Logotype for USA Rare Earth Inc

USA Rare Earth (USAR) Proxy filing summary

Event summary combining transcript, slides, and related documents.

Logotype for USA Rare Earth Inc

Proxy filing summary

13 May, 2026

Executive summary

  • The proxy filing seeks shareholder approval for a merger between a subsidiary and SVRE Holdings Ltd., with SVRE securityholders to receive $300 million in cash and 126,849,307 shares of common stock, representing about 34% of the combined company post-merger.

  • The merger aims to create a fully integrated rare earth and permanent magnet value chain, with operations spanning the U.S., U.K., France, and Brazil, and is expected to close in Q3 2026.

  • The board unanimously recommends voting in favor of the share issuance and adjournment proposals, citing strategic, operational, and financial benefits, including supply chain security and embedded growth opportunities.

  • The merger consideration and terms were deemed fair from a financial point of view by Moelis & Company, the board’s financial advisor.

Voting matters and shareholder proposals

  • Shareholders are asked to approve the issuance of 126,849,307 shares of common stock for the merger and to approve adjournment of the meeting if more time is needed to solicit votes.

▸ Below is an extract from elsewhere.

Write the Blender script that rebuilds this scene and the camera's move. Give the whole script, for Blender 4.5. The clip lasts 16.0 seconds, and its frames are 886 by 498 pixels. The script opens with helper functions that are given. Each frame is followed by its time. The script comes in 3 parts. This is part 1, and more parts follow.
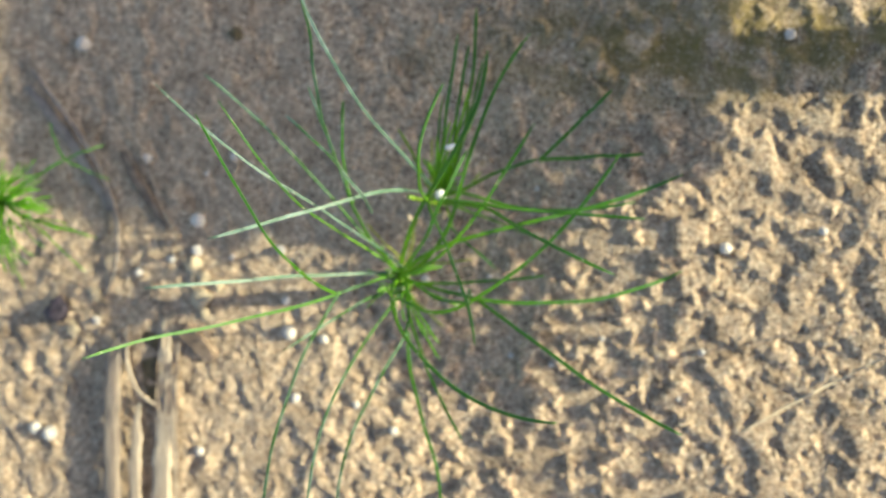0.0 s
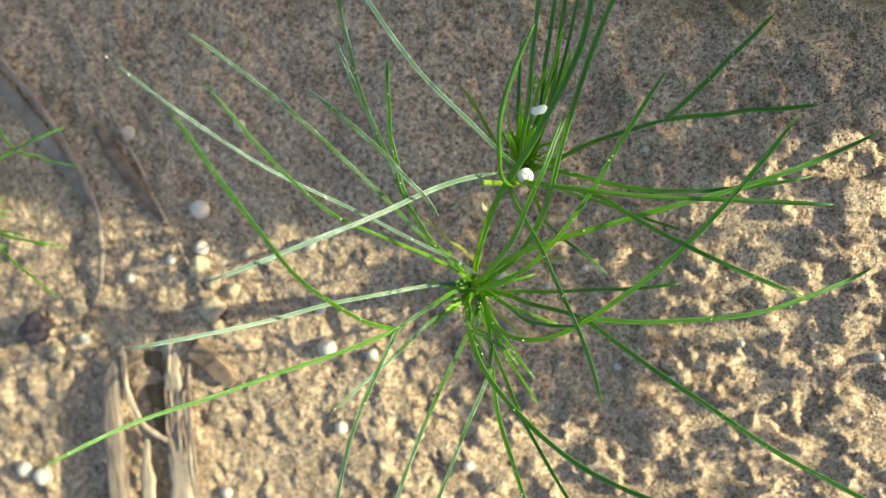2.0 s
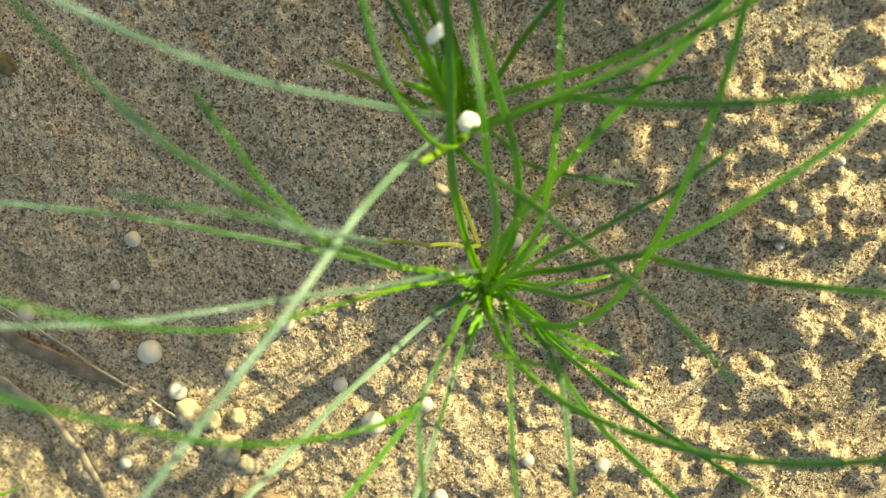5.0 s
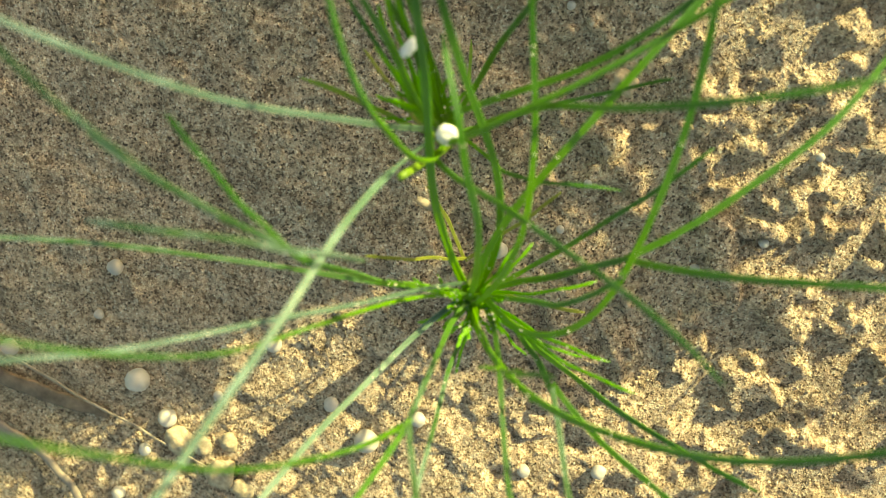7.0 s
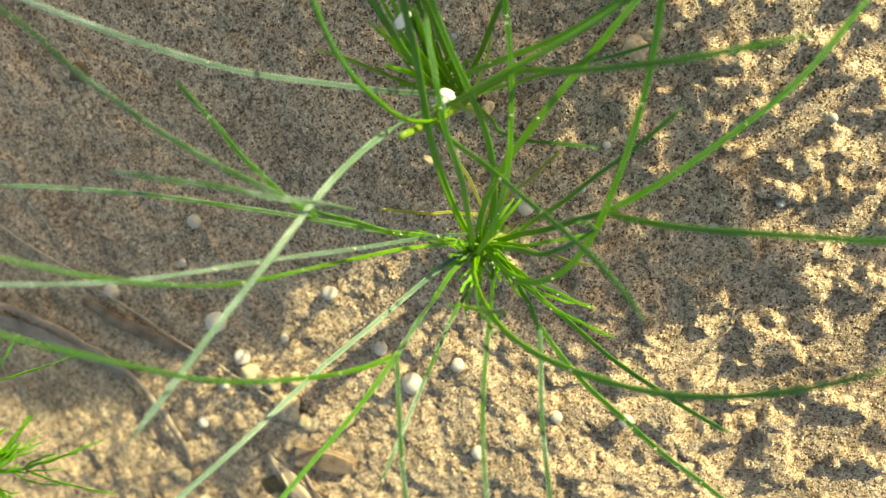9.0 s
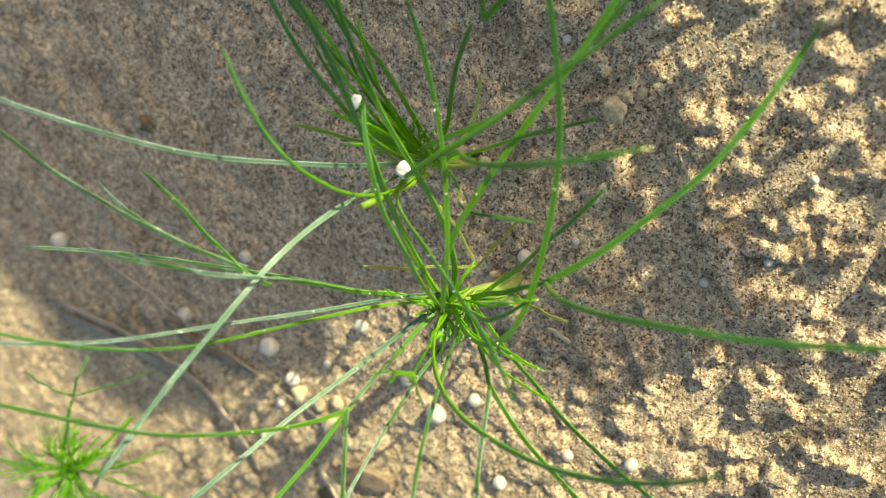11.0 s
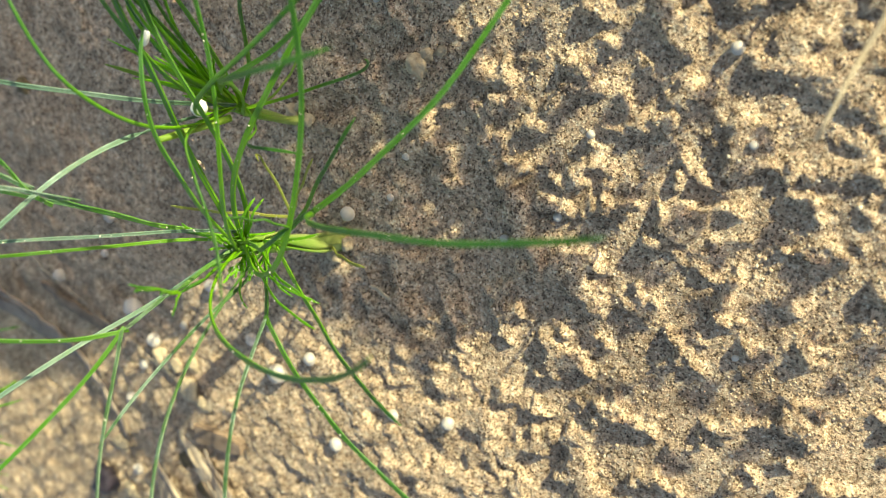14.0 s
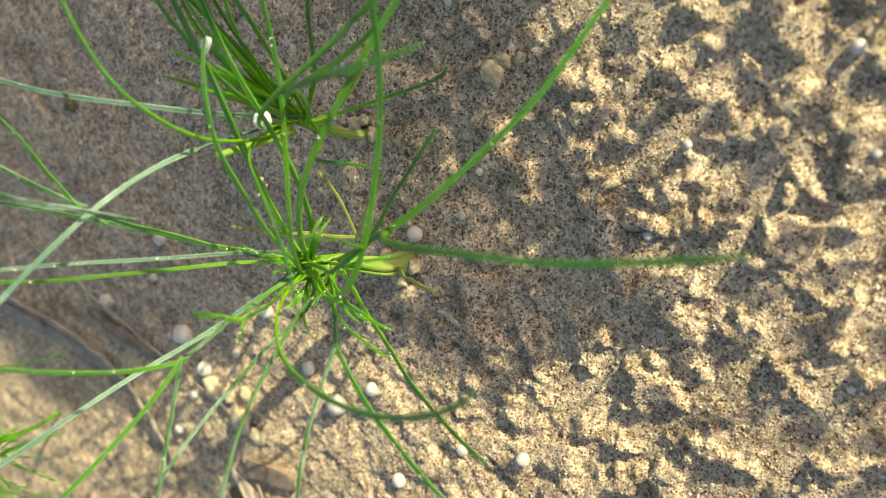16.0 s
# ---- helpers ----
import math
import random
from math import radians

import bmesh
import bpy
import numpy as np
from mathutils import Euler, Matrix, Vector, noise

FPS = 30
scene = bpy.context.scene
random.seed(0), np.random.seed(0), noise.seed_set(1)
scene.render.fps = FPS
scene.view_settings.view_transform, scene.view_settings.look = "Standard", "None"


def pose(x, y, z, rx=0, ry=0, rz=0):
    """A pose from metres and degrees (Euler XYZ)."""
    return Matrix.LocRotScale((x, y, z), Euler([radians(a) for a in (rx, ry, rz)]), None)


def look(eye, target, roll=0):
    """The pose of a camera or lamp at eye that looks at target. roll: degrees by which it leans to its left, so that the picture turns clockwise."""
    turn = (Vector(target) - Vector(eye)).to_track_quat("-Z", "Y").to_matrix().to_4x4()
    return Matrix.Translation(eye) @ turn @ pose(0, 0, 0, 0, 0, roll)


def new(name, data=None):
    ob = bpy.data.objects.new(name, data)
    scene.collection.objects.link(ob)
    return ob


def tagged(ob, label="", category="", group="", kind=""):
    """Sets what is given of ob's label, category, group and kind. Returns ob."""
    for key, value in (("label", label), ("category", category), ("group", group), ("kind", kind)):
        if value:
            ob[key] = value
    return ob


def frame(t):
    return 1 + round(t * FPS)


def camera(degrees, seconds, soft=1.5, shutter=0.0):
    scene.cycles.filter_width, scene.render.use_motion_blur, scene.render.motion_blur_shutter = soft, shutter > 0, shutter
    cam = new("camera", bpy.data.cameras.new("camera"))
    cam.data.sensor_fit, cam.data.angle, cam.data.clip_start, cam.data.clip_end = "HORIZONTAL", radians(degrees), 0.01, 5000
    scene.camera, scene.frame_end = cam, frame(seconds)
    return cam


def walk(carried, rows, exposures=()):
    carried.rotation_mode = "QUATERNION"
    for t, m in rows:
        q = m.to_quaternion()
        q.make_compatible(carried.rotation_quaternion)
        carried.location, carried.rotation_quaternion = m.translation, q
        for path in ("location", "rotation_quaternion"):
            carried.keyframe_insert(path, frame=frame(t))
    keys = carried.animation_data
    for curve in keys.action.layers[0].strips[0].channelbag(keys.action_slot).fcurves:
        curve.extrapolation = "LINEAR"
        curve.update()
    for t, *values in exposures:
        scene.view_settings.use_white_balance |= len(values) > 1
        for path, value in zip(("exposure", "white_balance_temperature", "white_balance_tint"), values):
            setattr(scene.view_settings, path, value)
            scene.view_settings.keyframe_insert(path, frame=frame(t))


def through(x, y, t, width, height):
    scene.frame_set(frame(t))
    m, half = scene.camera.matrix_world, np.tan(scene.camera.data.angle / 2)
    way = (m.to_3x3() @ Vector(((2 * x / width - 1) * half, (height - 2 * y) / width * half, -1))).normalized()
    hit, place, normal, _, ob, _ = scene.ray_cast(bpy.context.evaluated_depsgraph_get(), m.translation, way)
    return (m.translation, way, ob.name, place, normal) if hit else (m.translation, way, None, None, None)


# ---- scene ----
cam = camera(50.60, 16.0, soft=1.1)
cam.data.dof.use_dof, cam.data.dof.focus_distance, cam.data.dof.aperture_fstop = True, 0.104, 28.0
ROWS = [
    (0, 0.04539, 0.01587, 0.16972, -3.35, 13.58, -0.79),
    (0.5, 0.04702, 0.01440, 0.16835, -4.37, 14.64, -1.09),
    (1, 0.04181, 0.01715, 0.15415, -5.37, 15.08, -0.99),
    (1.5, 0.03265, 0.01897, 0.13778, -6.61, 14.69, -0.64),
    (2, 0.02768, 0.02601, 0.12946, -10.23, 14.46, -4.43),
    (2.5, 0.03022, 0.02795, 0.12303, -12.70, 14.28, -9.75),
    (3, 0.03434, 0.02766, 0.11463, -15.14, 12.90, -15.15),
    (3.5, 0.03503, 0.02730, 0.11296, -16.50, 12.42, -21.99),
    (4, 0.03693, 0.02849, 0.10783, -16.98, 11.92, -27.87),
    (4.2, 0.03374, 0.02786, 0.10605, -18.96, 11.04, -29.68),
    (6.3, 0.02494, 0.02315, 0.08569, -20.82, 7.48, -38.49),
    (6.5, 0.02472, 0.02317, 0.08838, -20.71, 7.31, -38.28),
    (7, 0.02746, 0.02458, 0.09627, -20.05, 7.61, -37.29),
    (7.5, 0.02695, 0.02500, 0.09836, -19.71, 7.83, -36.74),
    (8, 0.02792, 0.02282, 0.10052, -20.11, 9.90, -36.85),
    (8.5, 0.03164, 0.02148, 0.10157, -20.64, 12.16, -37.72),
    (9, 0.04056, 0.01564, 0.10183, -22.28, 16.83, -40.13),
    (9.5, 0.04780, 0.01345, 0.10059, -22.40, 19.63, -42.65),
    (9.7, 0.05187, 0.01221, 0.10005, -23.15, 20.98, -43.41),
    (11.8, 0.06452, 0.00084, 0.09319, -25.16, 30.05, -42.55),
    (12, 0.05820, -0.00224, 0.09349, -24.75, 29.69, -41.70),
    (12.5, 0.06010, 0.00148, 0.10030, -21.49, 28.71, -42.21),
    (13, 0.07279, -0.00037, 0.10199, -21.20, 27.56, -43.00),
    (13.5, 0.07687, -0.01431, 0.09135, -22.25, 27.39, -42.95),
    (14, 0.07623, -0.01493, 0.09026, -21.67, 30.03, -42.40),
    (14.5, 0.08251, -0.01685, 0.09016, -20.87, 33.62, -44.40),
    (15, 0.08267, -0.01734, 0.09183, -21.19, 33.91, -45.68),
    (15.5, 0.07298, -0.01497, 0.08808, -20.14, 32.47, -43.95),
    (16, 0.06814, -0.01175, 0.08649, -20.77, 31.65, -43.50),
]
EXPOSURES = [(0, 1.24, 6550, 12), (1, 1.19, 6500, 12), (2.5, 1.27, 7100, 8), (4.2, 1.28, 7750, 0), (6.5, 1.29, 9750, -9), (7.5, 1.28, 9150, -1), (9, 1.23, 8150, 3), (12, 1.15, 7200, 5), (12.5, 1.1, 7150, 5), (13, 1.18, 7100, 5), (14, 1.07, 7000, 8), (15, 1.08, 6950, 8), (16, 1.11, 7000, 7)]
walk(cam, [(t, pose(x, y, z, rx, ry, rz)) for t, x, y, z, rx, ry, rz in ROWS], EXPOSURES)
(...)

  • Approval of the share issuance proposal is required for the merger to proceed; both proposals require a majority of votes cast.

  • Certain directors and executive officers, holding about 9% of shares, have agreed to vote in favor of the proposals.

Board of directors and corporate governance

  • Post-merger, Sir Mick Davis and Thras Moraitis will join the board, with VB (Rare Earths) Limited retaining the right to designate a director as long as it holds at least 5% of shares.

  • The board will be expanded to eight members at closing, then reduced to six at the next annual meeting.

  • The board will remain majority independent.